◆ The task: Nothing outside the stretch should be returned: give exactly the lines from the line containing "finishes the script." through the line containing "tall_crown.finish(FAR_RACEMES, FAR_LEAVES, lambda", including both.

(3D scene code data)
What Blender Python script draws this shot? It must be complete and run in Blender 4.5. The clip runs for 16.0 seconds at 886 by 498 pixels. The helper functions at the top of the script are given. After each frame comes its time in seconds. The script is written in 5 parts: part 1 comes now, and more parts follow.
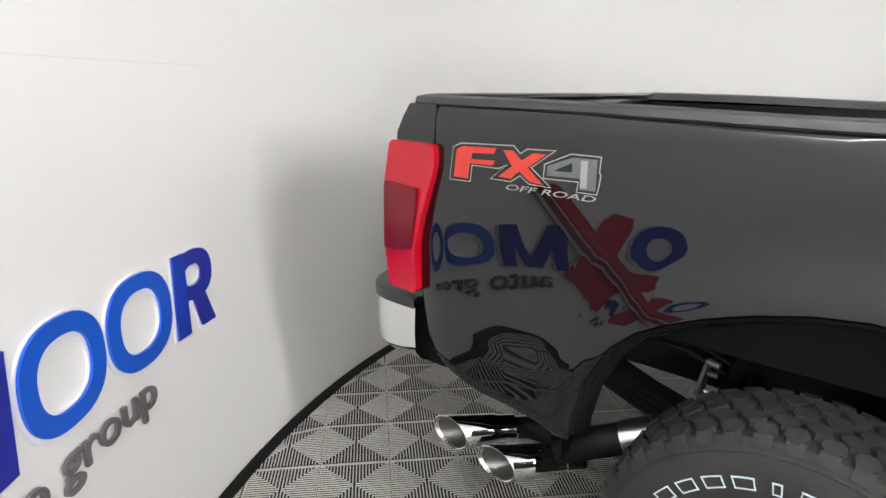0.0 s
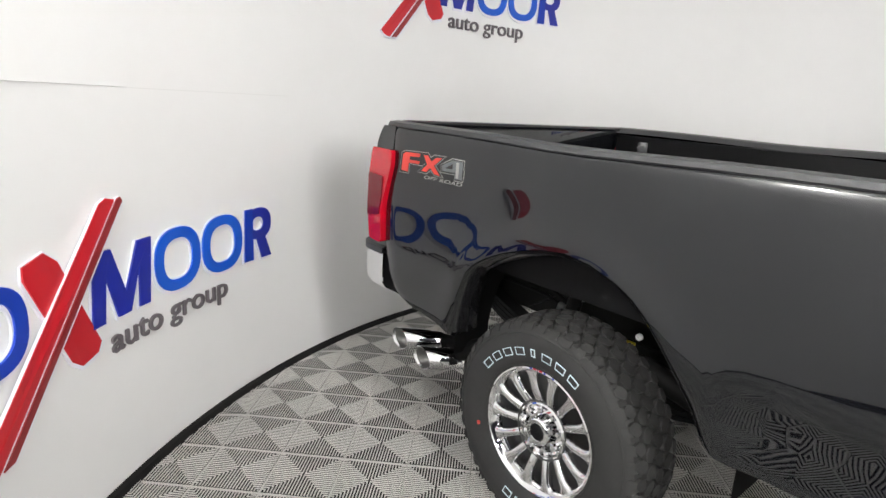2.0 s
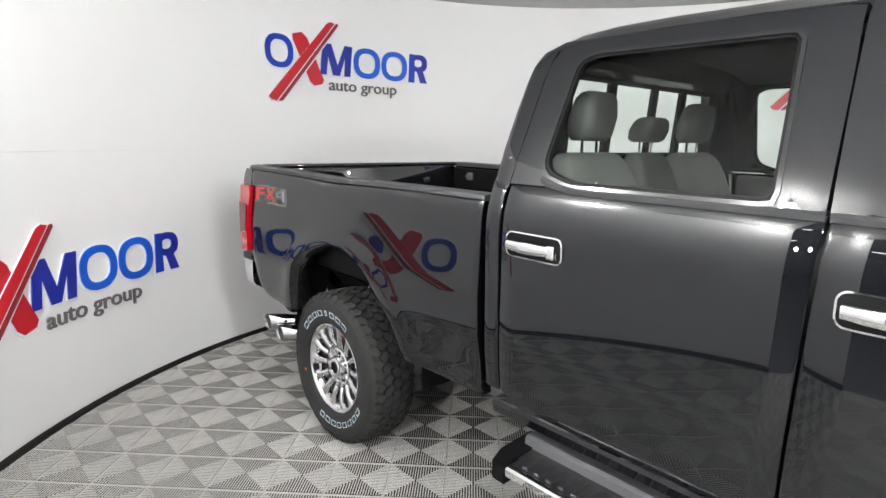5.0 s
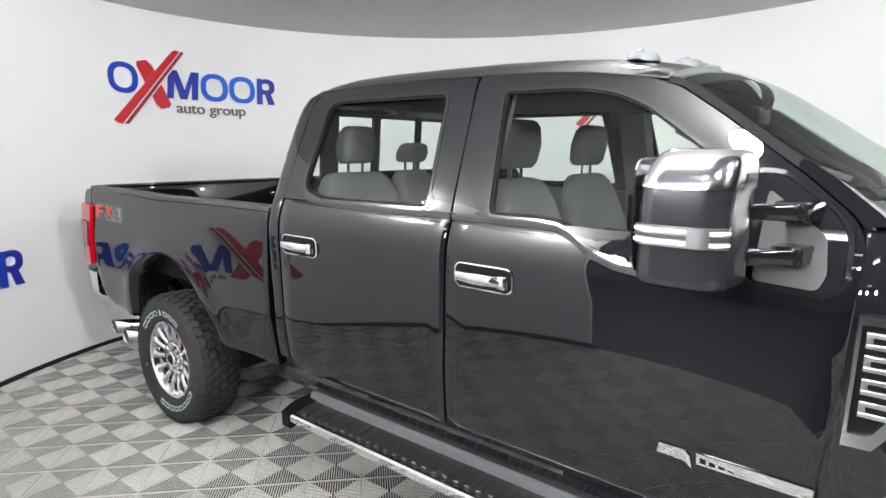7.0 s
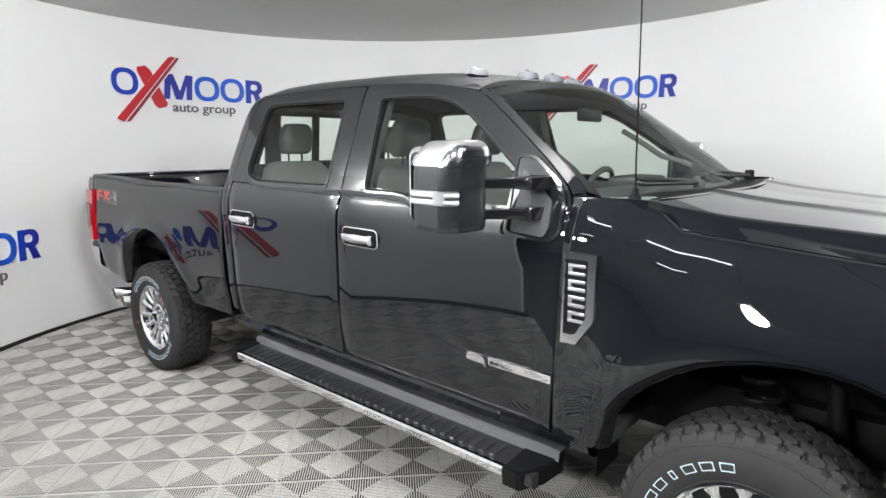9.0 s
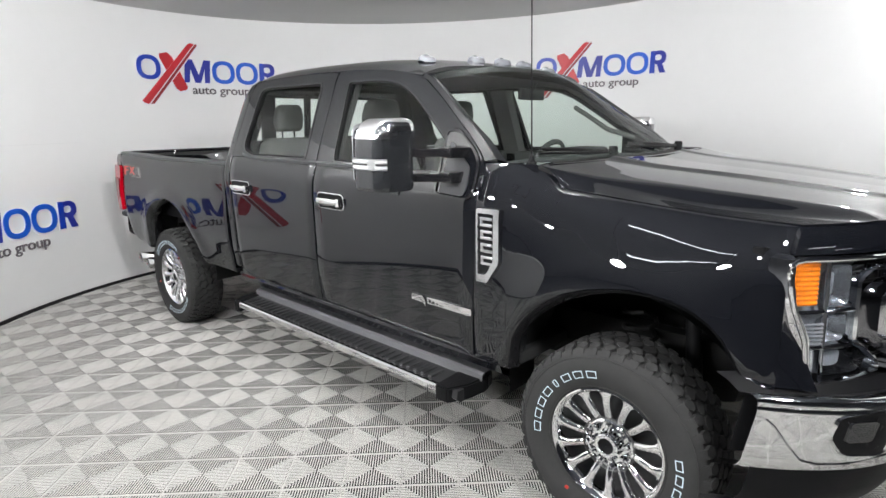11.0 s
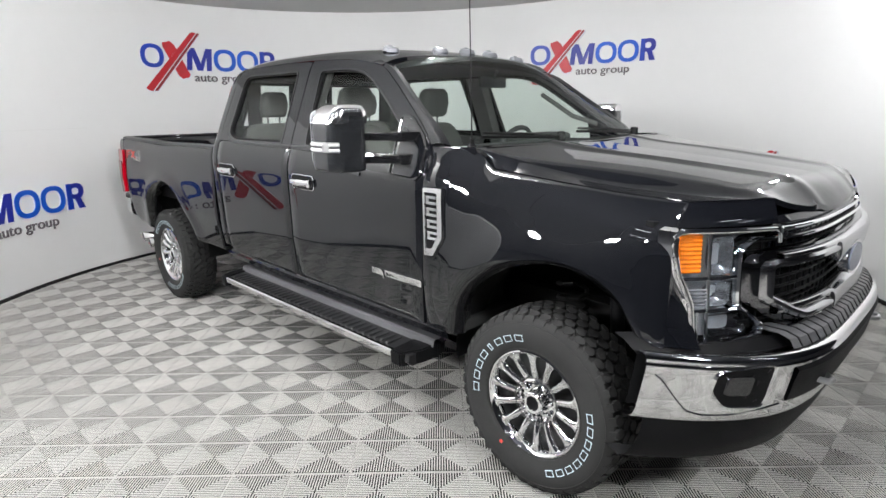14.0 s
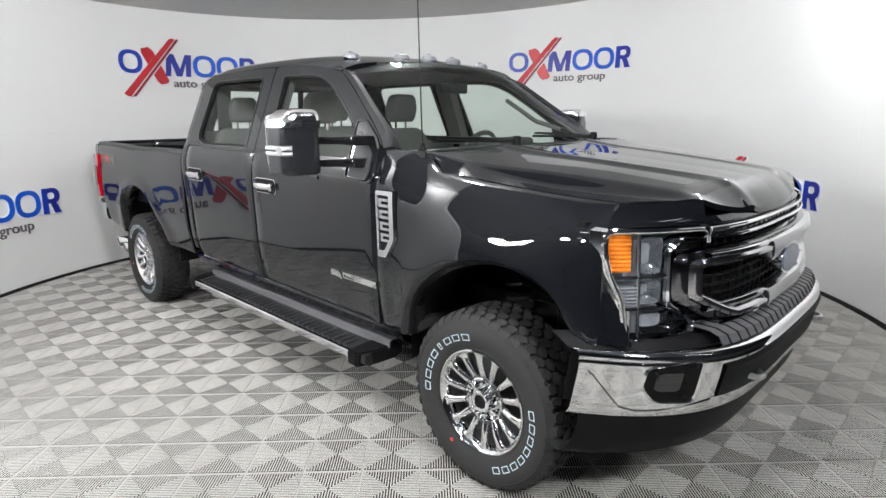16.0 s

---

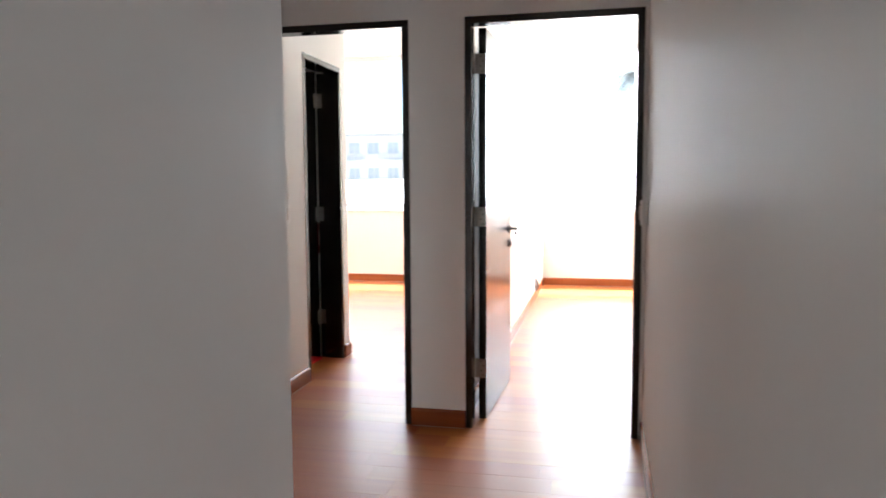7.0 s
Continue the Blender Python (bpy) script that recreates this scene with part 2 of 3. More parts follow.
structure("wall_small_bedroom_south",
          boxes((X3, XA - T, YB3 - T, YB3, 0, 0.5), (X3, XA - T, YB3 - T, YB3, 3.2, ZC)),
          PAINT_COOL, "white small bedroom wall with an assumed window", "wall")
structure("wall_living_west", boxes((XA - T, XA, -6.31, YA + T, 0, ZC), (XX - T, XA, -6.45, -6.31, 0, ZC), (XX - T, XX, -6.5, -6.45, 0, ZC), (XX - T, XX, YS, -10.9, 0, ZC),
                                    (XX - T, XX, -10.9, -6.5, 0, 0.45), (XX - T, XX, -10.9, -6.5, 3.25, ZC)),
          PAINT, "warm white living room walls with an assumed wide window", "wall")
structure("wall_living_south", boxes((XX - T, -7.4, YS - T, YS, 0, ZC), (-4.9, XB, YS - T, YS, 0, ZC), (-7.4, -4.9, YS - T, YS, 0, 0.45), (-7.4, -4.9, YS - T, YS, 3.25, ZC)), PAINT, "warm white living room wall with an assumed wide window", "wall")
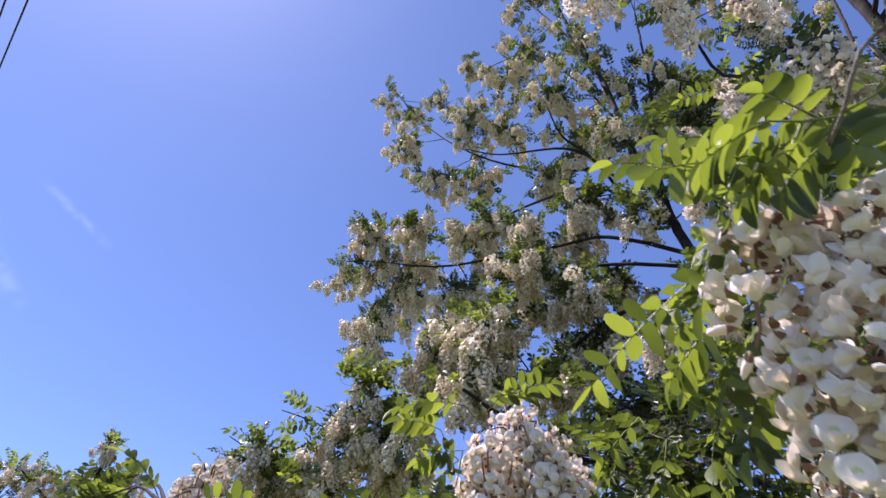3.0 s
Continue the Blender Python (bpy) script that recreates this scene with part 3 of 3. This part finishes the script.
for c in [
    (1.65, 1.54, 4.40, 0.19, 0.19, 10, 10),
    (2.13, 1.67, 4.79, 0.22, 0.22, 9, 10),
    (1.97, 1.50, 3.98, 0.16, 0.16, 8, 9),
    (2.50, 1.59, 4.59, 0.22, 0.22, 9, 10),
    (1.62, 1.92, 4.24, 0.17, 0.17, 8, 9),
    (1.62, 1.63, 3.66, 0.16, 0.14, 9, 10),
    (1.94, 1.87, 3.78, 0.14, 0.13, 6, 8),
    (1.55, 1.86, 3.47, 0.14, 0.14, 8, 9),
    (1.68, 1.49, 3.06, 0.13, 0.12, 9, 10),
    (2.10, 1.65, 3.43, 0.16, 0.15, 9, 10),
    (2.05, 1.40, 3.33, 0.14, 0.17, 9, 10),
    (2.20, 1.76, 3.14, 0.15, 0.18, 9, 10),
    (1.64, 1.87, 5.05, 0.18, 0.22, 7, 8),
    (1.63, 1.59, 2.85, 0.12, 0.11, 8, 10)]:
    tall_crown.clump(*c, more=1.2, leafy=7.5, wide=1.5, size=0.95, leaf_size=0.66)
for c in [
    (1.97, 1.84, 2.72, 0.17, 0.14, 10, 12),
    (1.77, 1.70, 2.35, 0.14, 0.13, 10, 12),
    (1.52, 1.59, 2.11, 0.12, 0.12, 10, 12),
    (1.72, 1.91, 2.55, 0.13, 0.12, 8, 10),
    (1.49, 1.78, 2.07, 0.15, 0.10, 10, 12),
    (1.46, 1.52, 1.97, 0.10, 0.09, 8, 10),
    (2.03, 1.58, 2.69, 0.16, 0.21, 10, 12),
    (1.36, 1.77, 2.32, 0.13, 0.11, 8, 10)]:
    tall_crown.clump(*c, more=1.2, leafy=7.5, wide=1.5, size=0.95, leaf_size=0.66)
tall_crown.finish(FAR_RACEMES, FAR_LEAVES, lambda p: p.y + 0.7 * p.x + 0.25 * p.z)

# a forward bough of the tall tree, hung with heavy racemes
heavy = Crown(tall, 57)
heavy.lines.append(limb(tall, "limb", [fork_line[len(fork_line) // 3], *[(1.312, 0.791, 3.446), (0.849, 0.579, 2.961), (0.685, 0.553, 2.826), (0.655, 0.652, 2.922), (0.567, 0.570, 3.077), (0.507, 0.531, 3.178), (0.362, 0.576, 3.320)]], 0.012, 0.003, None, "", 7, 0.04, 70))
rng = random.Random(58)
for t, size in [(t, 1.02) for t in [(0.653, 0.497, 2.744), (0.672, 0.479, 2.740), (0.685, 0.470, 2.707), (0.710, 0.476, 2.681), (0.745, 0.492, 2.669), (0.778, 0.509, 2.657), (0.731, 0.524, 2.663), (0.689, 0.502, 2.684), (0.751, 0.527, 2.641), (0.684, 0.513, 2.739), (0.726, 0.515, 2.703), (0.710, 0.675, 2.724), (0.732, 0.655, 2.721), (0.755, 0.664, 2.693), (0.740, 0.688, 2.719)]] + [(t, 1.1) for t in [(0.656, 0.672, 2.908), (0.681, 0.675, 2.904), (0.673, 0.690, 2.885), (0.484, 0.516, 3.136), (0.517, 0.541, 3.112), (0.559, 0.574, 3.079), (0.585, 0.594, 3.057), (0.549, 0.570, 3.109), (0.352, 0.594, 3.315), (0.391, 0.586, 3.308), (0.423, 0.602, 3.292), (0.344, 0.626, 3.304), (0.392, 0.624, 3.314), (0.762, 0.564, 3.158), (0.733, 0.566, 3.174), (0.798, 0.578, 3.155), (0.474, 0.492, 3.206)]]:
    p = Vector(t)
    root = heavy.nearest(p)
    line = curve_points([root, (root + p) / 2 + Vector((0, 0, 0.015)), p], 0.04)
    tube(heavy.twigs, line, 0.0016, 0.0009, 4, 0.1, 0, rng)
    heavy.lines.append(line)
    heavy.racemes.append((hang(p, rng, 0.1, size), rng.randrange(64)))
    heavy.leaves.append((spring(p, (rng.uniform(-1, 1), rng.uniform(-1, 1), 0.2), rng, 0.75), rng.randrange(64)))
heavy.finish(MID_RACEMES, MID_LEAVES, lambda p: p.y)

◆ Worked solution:
Continue the Blender Python (bpy) script that recreates this scene with part 3 of 3. This part finishes the script.
for c in [
    (1.65, 1.54, 4.40, 0.19, 0.19, 10, 10),
    (2.13, 1.67, 4.79, 0.22, 0.22, 9, 10),
    (1.97, 1.50, 3.98, 0.16, 0.16, 8, 9),
    (2.50, 1.59, 4.59, 0.22, 0.22, 9, 10),
    (1.62, 1.92, 4.24, 0.17, 0.17, 8, 9),
    (1.62, 1.63, 3.66, 0.16, 0.14, 9, 10),
    (1.94, 1.87, 3.78, 0.14, 0.13, 6, 8),
    (1.55, 1.86, 3.47, 0.14, 0.14, 8, 9),
    (1.68, 1.49, 3.06, 0.13, 0.12, 9, 10),
    (2.10, 1.65, 3.43, 0.16, 0.15, 9, 10),
    (2.05, 1.40, 3.33, 0.14, 0.17, 9, 10),
    (2.20, 1.76, 3.14, 0.15, 0.18, 9, 10),
    (1.64, 1.87, 5.05, 0.18, 0.22, 7, 8),
    (1.63, 1.59, 2.85, 0.12, 0.11, 8, 10)]:
    tall_crown.clump(*c, more=1.2, leafy=7.5, wide=1.5, size=0.95, leaf_size=0.66)
for c in [
    (1.97, 1.84, 2.72, 0.17, 0.14, 10, 12),
    (1.77, 1.70, 2.35, 0.14, 0.13, 10, 12),
    (1.52, 1.59, 2.11, 0.12, 0.12, 10, 12),
    (1.72, 1.91, 2.55, 0.13, 0.12, 8, 10),
    (1.49, 1.78, 2.07, 0.15, 0.10, 10, 12),
    (1.46, 1.52, 1.97, 0.10, 0.09, 8, 10),
    (2.03, 1.58, 2.69, 0.16, 0.21, 10, 12),
    (1.36, 1.77, 2.32, 0.13, 0.11, 8, 10)]:
    tall_crown.clump(*c, more=1.2, leafy=7.5, wide=1.5, size=0.95, leaf_size=0.66)
tall_crown.finish(FAR_RACEMES, FAR_LEAVES, lambda p: p.y + 0.7 * p.x + 0.25 * p.z)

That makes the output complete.